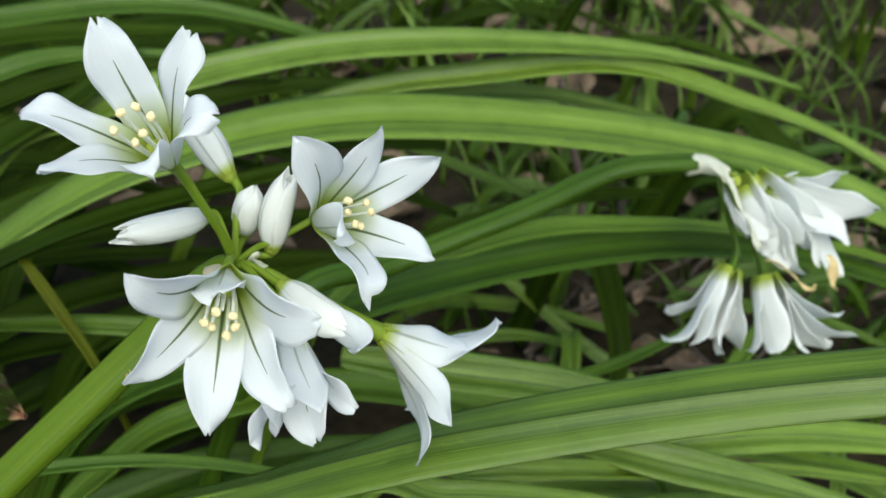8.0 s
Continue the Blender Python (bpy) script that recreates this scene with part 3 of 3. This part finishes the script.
blade([(0.0136, 0.0283, 0.0627), (0.0303, 0.0259, 0.0634), (0.0453, 0.0227, 0.0628), (0.0713, 0.0215, 0.0571), (0.1025, 0.0188, 0.0481)], 0.0082, seed=3, ends=(0.3, 0.4))
blade([(0.0205, 0.0301, 0.0577), (0.0429, 0.0325, 0.0585), (0.0782, 0.0389, 0.0570), (0.1231, 0.0459, 0.0482)], 0.0091, seed=4, ends=(0.3, 0.4))
blade([(-0.0407, -0.0012, -0.0030), (-0.0117, 0.0079, 0.0675), (0.0081, 0.0140, 0.0679), (0.0237, 0.0179, 0.0650), (0.0463, 0.0245, 0.0588), (0.0712, 0.0292, 0.0559), (0.1122, 0.0352, 0.0459)], 0.0047, seed=5)
blade([(-0.0484, -0.0057, -0.0030), (-0.0155, -0.0014, 0.0737), (0.0026, 0.0010, 0.0749), (0.0313, 0.0071, 0.0669), (0.0550, 0.0059, 0.0615)], 0.0056, seed=6)
blade([(-0.1425, -0.0245, -0.0030), (-0.1187, 0.0080, 0.0684), (-0.1057, 0.0233, 0.0827), (-0.0843, 0.0379, 0.0936), (-0.0668, 0.0510, 0.0971), (-0.0467, 0.0631, 0.0987), (-0.0287, 0.0727, 0.1001), (-0.0116, 0.0802, 0.0994)], 0.0085, seed=7, fold=40, twist=(45, 5), ends=(0.5, 0.2), mat=DEEP_SHADE)
blade([(-0.1401, 0.0183, -0.0030), (-0.1134, 0.0322, 0.0665), (-0.0942, 0.0459, 0.0868), (-0.0721, 0.0601, 0.0985), (-0.0484, 0.0724, 0.1041), (-0.0247, 0.0820, 0.1061), (0.0011, 0.0904, 0.1044), (0.0294, 0.0991, 0.0999), (0.0602, 0.1064, 0.0936), (0.0936, 0.1121, 0.0849), (0.1327, 0.1136, 0.0696)], 0.0190, seed=8, fold=22, ends=(0.3, 0.6), twist=(30, -2), ribs=0.035)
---
DIRECTIONS FOR THIS TASK
From the listing, extract all text exactly as given and drop any picture.

CORRECT OUTPUT
8.0 s
Continue the Blender Python (bpy) script that recreates this scene with part 3 of 3. This part finishes the script.
blade([(0.0136, 0.0283, 0.0627), (0.0303, 0.0259, 0.0634), (0.0453, 0.0227, 0.0628), (0.0713, 0.0215, 0.0571), (0.1025, 0.0188, 0.0481)], 0.0082, seed=3, ends=(0.3, 0.4))
blade([(0.0205, 0.0301, 0.0577), (0.0429, 0.0325, 0.0585), (0.0782, 0.0389, 0.0570), (0.1231, 0.0459, 0.0482)], 0.0091, seed=4, ends=(0.3, 0.4))
blade([(-0.0407, -0.0012, -0.0030), (-0.0117, 0.0079, 0.0675), (0.0081, 0.0140, 0.0679), (0.0237, 0.0179, 0.0650), (0.0463, 0.0245, 0.0588), (0.0712, 0.0292, 0.0559), (0.1122, 0.0352, 0.0459)], 0.0047, seed=5)
blade([(-0.0484, -0.0057, -0.0030), (-0.0155, -0.0014, 0.0737), (0.0026, 0.0010, 0.0749), (0.0313, 0.0071, 0.0669), (0.0550, 0.0059, 0.0615)], 0.0056, seed=6)
blade([(-0.1425, -0.0245, -0.0030), (-0.1187, 0.0080, 0.0684), (-0.1057, 0.0233, 0.0827), (-0.0843, 0.0379, 0.0936), (-0.0668, 0.0510, 0.0971), (-0.0467, 0.0631, 0.0987), (-0.0287, 0.0727, 0.1001), (-0.0116, 0.0802, 0.0994)], 0.0085, seed=7, fold=40, twist=(45, 5), ends=(0.5, 0.2), mat=DEEP_SHADE)
blade([(-0.1401, 0.0183, -0.0030), (-0.1134, 0.0322, 0.0665), (-0.0942, 0.0459, 0.0868), (-0.0721, 0.0601, 0.0985), (-0.0484, 0.0724, 0.1041), (-0.0247, 0.0820, 0.1061), (0.0011, 0.0904, 0.1044), (0.0294, 0.0991, 0.0999), (0.0602, 0.1064, 0.0936), (0.0936, 0.1121, 0.0849), (0.1327, 0.1136, 0.0696)], 0.0190, seed=8, fold=22, ends=(0.3, 0.6), twist=(30, -2), ribs=0.035)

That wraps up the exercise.